Undergraduate Education Applications
An interdisciplinary team of CZO scientists has developed an upper-division undergraduate course, "Introduction to Critical Zone Science," as part of the NSF-funded Interdisciplinary Teaching about Earth for a Sustainable Future program. The semester-long course is comprised of stand-alone, ~two-week modules, has been tested eight times at five universities and colleges, has been reviewed and revised, and was released in Spring 2017. The course content is available free on the Science Education Resource Center website. For a more descriptive academic view of the course, see White et al (2017).
The course includes knowledge development in trans-disciplinary science and interactive classroom, lab, and computer activities that use datasets from the US CZOs and federal agencies. A primary tenet of the course is that to achieve environmental sustainability, society must first gain a basic understanding of the CZ system, the natural processes and services of the CZ that are of value to society, and how those processes operate with and without the presence of humanity. Course topics include key concepts and methods of CZ science and units on land-atmosphere interactions, water budgets, landscape evolution, and biogeochemistry. A final unit focuses on human interactions in the CZ. Pre- and post-course assessments indicate students overwhelmingly agreed that they could use what they learned to help society overcome grand challenges and achieve environmental sustainability. An assortment of integrated pedagogical approaches is used, including in-class discussions, presentations, graphing, modeling, data analysis, and other discovery activities such as worksheets, short essays, report writing, and a semester-long project.
Secondary Education Aspects
Other CZO efforts have focused on training teachers. An online open-source course, Earth 530: Earth Surface Processes in the Critical Zone, offered through The Pennsylvania State University's Masters of Education in Earth Sciences program, is designed to educate middle and high school teachers interested in incorporating CZ science into their classrooms. The course may also be taken by any students with a basic understanding of Earth surface and environmental science. Earth 530 is constructed for a twelve- to fifteen-week semester but is modular; each unit and lesson stand alone as a learning exercise.

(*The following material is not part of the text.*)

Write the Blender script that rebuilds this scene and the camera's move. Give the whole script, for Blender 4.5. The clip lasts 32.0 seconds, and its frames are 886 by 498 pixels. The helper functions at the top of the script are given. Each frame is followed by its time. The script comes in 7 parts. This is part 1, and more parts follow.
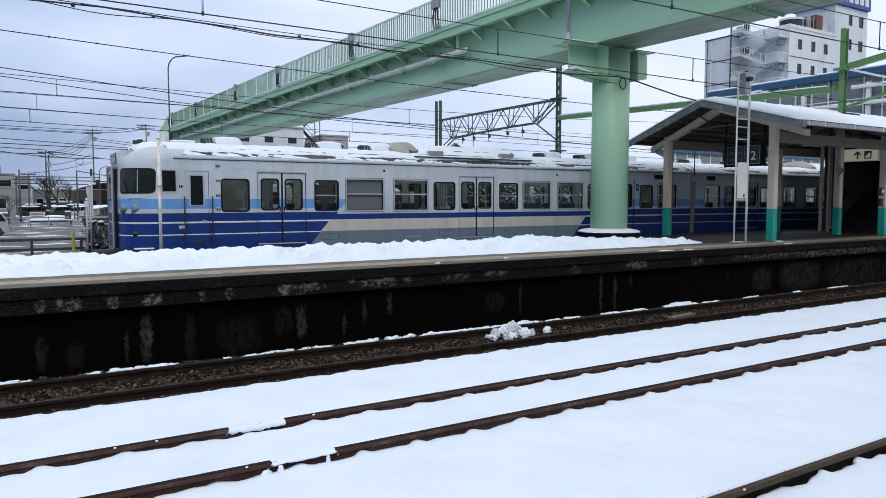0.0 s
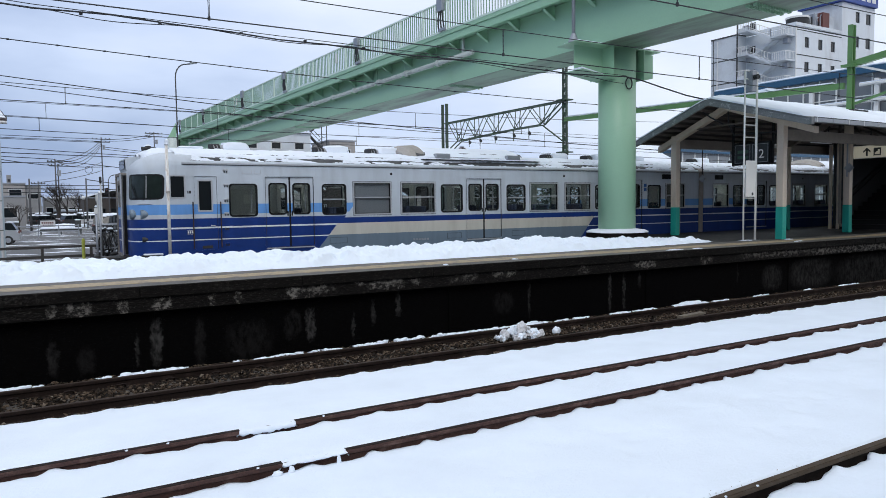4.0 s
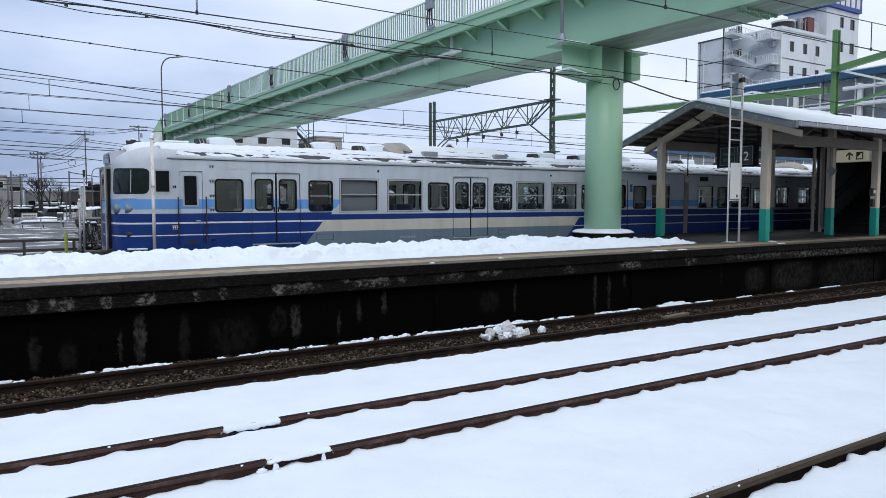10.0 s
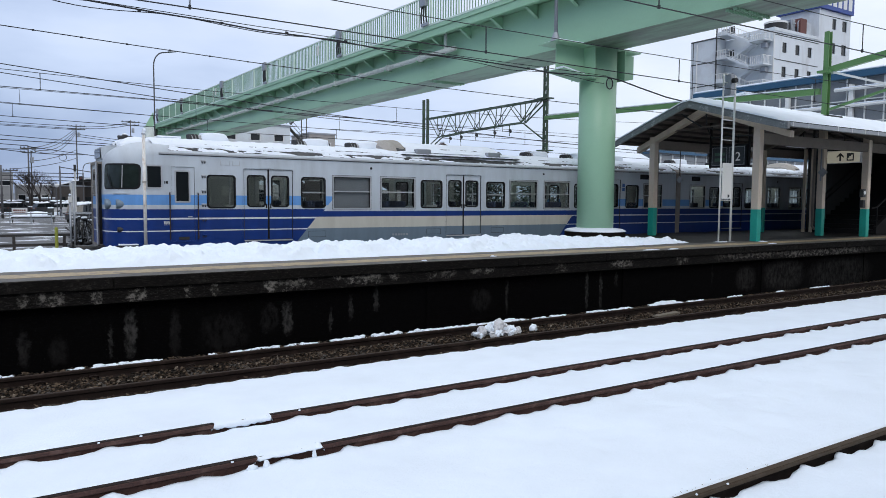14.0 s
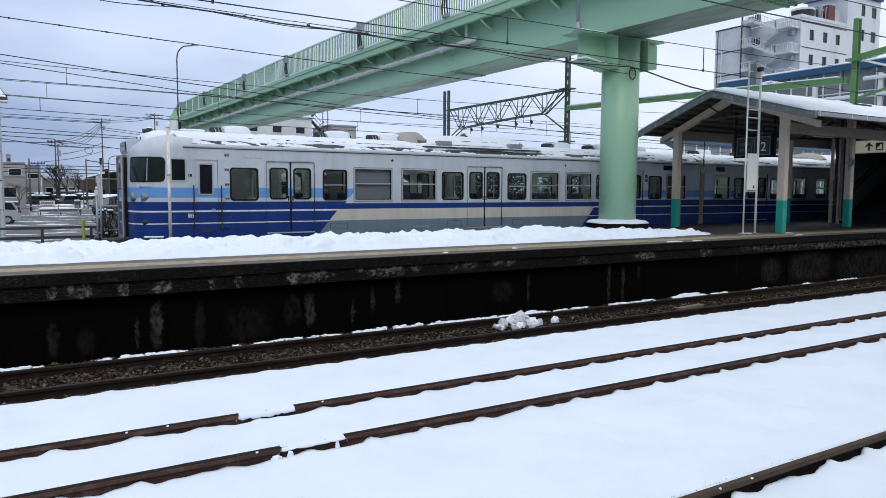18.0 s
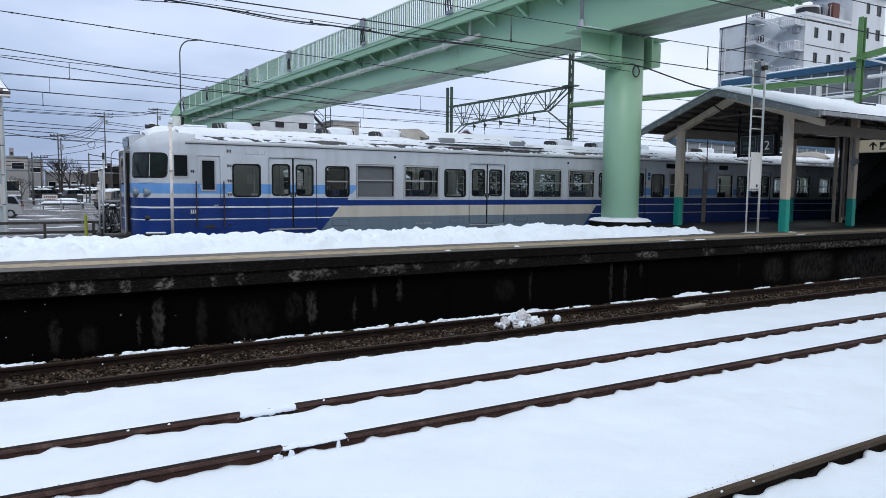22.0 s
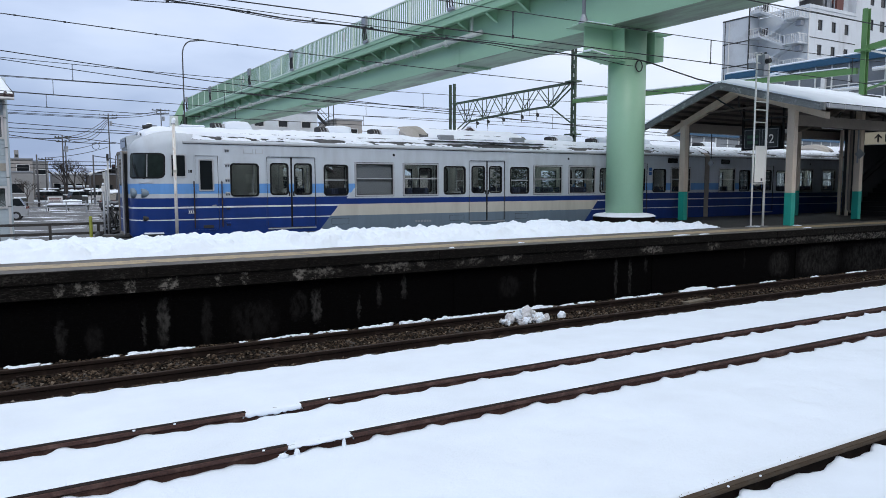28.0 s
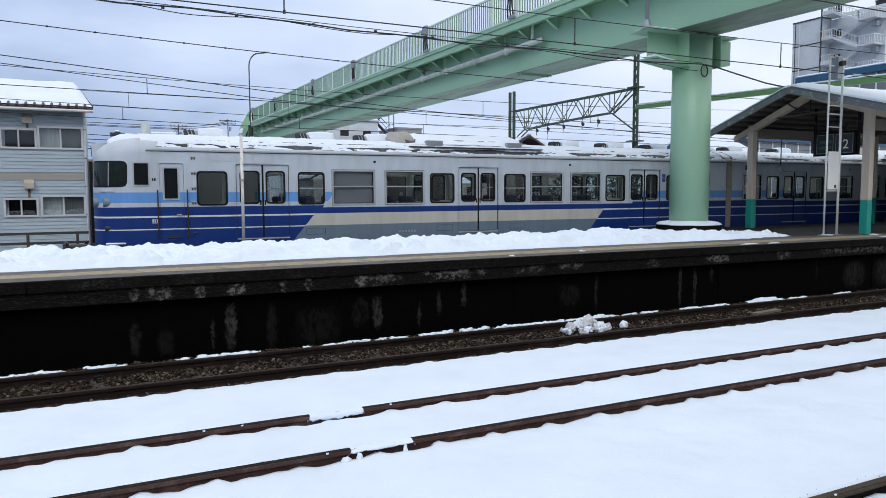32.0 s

Earth 530 introduces students to the CZ through integration of trans-disciplinary science including study of weathering and soils, geomorphology, erosion and sedimentation, hydrogeology, low-temperature geochemistry, and Earth systems. The course structure is organized into seven units. The first unit introduces the basic concept of the CZ. Units 2 through 6 describe soil, atmosphere and climate, water, landforms, and ecosystems as they relate to CZ studies. Unit 7 integrates the lessons learned earlier into a systems framework and considers the impacts of society on the CZ. White (2016) provides a more thorough description of the lessons.
Pedagogical practices in the course include an orientation module, disciplinary modules developed with relevant introductory materials presented in advance (advanced organizers), and narrated PowerPoints, images, and videos to describe challenging conceptual knowledge. The course involves scientific literature reviews and written assignments. Student and student-teacher interaction involves messages of general interest and intervention, lessons with group discussions, and prompts to better facilitate discussions. The primary mode of assessment is through formative feedback with opportunities for student revision of assignments.
Earth 530 directly employs the Next Generation Science Standards (NGSS). Like CZ science more generally, the course is grounded in a range of Disciplinary Core Ideas (DCIs) from all the domains of physical, life, and Earth sciences and engineering, technology, and the applications of science. The course is three-dimensional in the NGSS sense: DCIs are explored and understood through the application of both Crosscutting Concepts and Science and Engineering Practices by way of hands-on learning exercises involving student interpretation of online accessible data, and system design is included in the final lesson of the course.
An undergraduate-level "Introduction to the Critical Zone" course provides the framework and resources for students from diverse disciplines to connect CZ science to humanity's grand challenges of global environmental sustainability. CZ science's interdisciplinary nature is also well suited for addressing the NGSS and for bringing locally relevant and engaging science into K-12 classrooms.
National Research Council, 2013, Next Generation Science Standards: For States, By States: Washington, DC, The National Academies Press.
White, T., 2016, Earth surface processes in the Critical Zone: An introductory course for teachers: The Earth Scientist, v. XXXII, issue 3, p. 22-24.
White, T., Wymore, A., Dere, A., Hoffman, A., Washburne, J., and Conklin, M., 2017, Integrated interdisciplinary science of the Critical Zone as a foundational curriculum for addressing issues of sustainability: Journal of Geoscience Education, v. 65, issue 2, p. 136-145.